Lunedì scorso i servizi di Tusk hanno messo a punto un ‘concept paper’, con una Ue che resti attore globale e continui a sostenere i suoi valori fondamentali. I tre paesi del Benelux ne hanno pubblicato un altro in cui propongono sostanzialmente un’Europa diversa da quella che standardizzava la curvatura delle banane e riprenda le “giuste priorità indicate nell’agenda di Bratislava” in cui uno dei punti chiave era lo sviluppo della difesa comune europea.

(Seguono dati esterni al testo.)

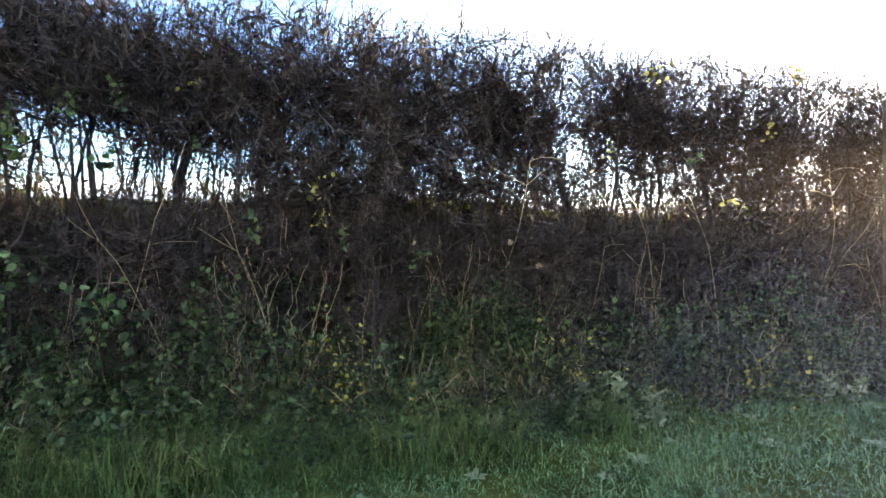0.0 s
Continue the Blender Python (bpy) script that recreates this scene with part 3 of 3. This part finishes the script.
def field_grass():
    """Rough grass over the pasture, shorter and sparser farther off."""
    n = 220000
    r = np.exp(rng.uniform(math.log(6.5), math.log(62), n))
    az = np.radians(rng.uniform(-44, 44, n))
    x, y = r * np.sin(az), r * np.cos(az)
    tuft = lumps(x * 0.8, y * 1.4, 7.0, 3) + lumps(x * 0.8, y * 1.4, 15.0, 4)
    wet = np.hypot((x - PUDDLE[0]) / 1.5, y - PUDDLE[1])
    keep = (beyond(x, y) > 1.9) & (tuft > rng.uniform(-1.4, 0.9, n)) & (wet > 1.25)
    x, y, r, wet = x[keep], y[keep], r[keep], wet[keep]
    root = np.stack([x, y, height(x, y) - 0.01], axis=1)
    v, f = blades(root, 0.055 + 0.045 * np.clip(tuft[keep], 0, 1.5), 0.006 + 0.0005 * r, 1.4, 0.7)
    a, d = rng.uniform(0, 2 * np.pi, 1100), 1.15 + rng.exponential(0.3, 1100)
    x, y = PUDDLE[0] + 1.6 * d * np.cos(a), PUDDLE[1] + 1.15 * d * np.sin(a)
    rim_v, rim_f = blades(np.stack([x, y, height(x, y) - 0.01], axis=1), 0.13, 0.014, 1.0, 0.6)
    tagged(link_mesh("rushes", rim_v, rim_f, FIELD_GRASS), "longer wet grass round the puddle", "grass", kind="stuff")
    tagged(link_mesh("pasture_grass", v, f, FIELD_GRASS), "tussocky olive green pasture grass", "grass", kind="stuff")


field_grass()


# ---- the hedge ----
def on_hedge(along, s):
    """The plan place of a point along the hedge, s metres past its near face."""
    c, w = math.cos(HEDGE_TURN), math.sin(HEDGE_TURN)
    return along * c - s * w, HEDGE_Y + along * w + s * c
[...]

Il futuro della Ue ed il rapporto con la Casa Bianca di Trump si discutono a 27 dopo l’approvazione del piano migranti ed il pranzo in barca – durante il quale i leader hanno sentito le relazioni di Theresa May, Angela Merkel e Francois Hollande (che ha definito “inaccettabile” che il tycoon-presidente “faccia pressioni su quello che l’Europa debba o non debba essere”) – è stato il momento di pensare al futuro europeo.

Gentiloni ha osservato che l’ipotesi che gli Usa si richiudano nei confini nazionali va vista non solo come un rischio ma anche come “un’opportunità” per l’Europa.

Intanto il primo test dell’Europa che verrà sarà con l’attuazione del piano europeo ed italiano per la Libia. Si fonda sul rapido rafforzamento ed equipaggiamento della guardia costiera libica che faccia da cordone nelle acque territoriali, nel sostegno alle comunità locali per l’accoglienza dei migranti ed il coinvolgimento di Iom e Unhcr per la gestione.

“Non è la bacchetta magica”, ammette Muscat. Ma al di là dell’accordo per fermare i flussi, che lascia il problema fuori dai confini, c’è “tensione diplomatica”, rileva Gentiloni, sulla riforma del regolamento di Dublino (che infatti sparisce dalla Dichiarazione finale) e sui ricollocamenti contro cui si battono Viktor Orban con il gruppo di Visegrad.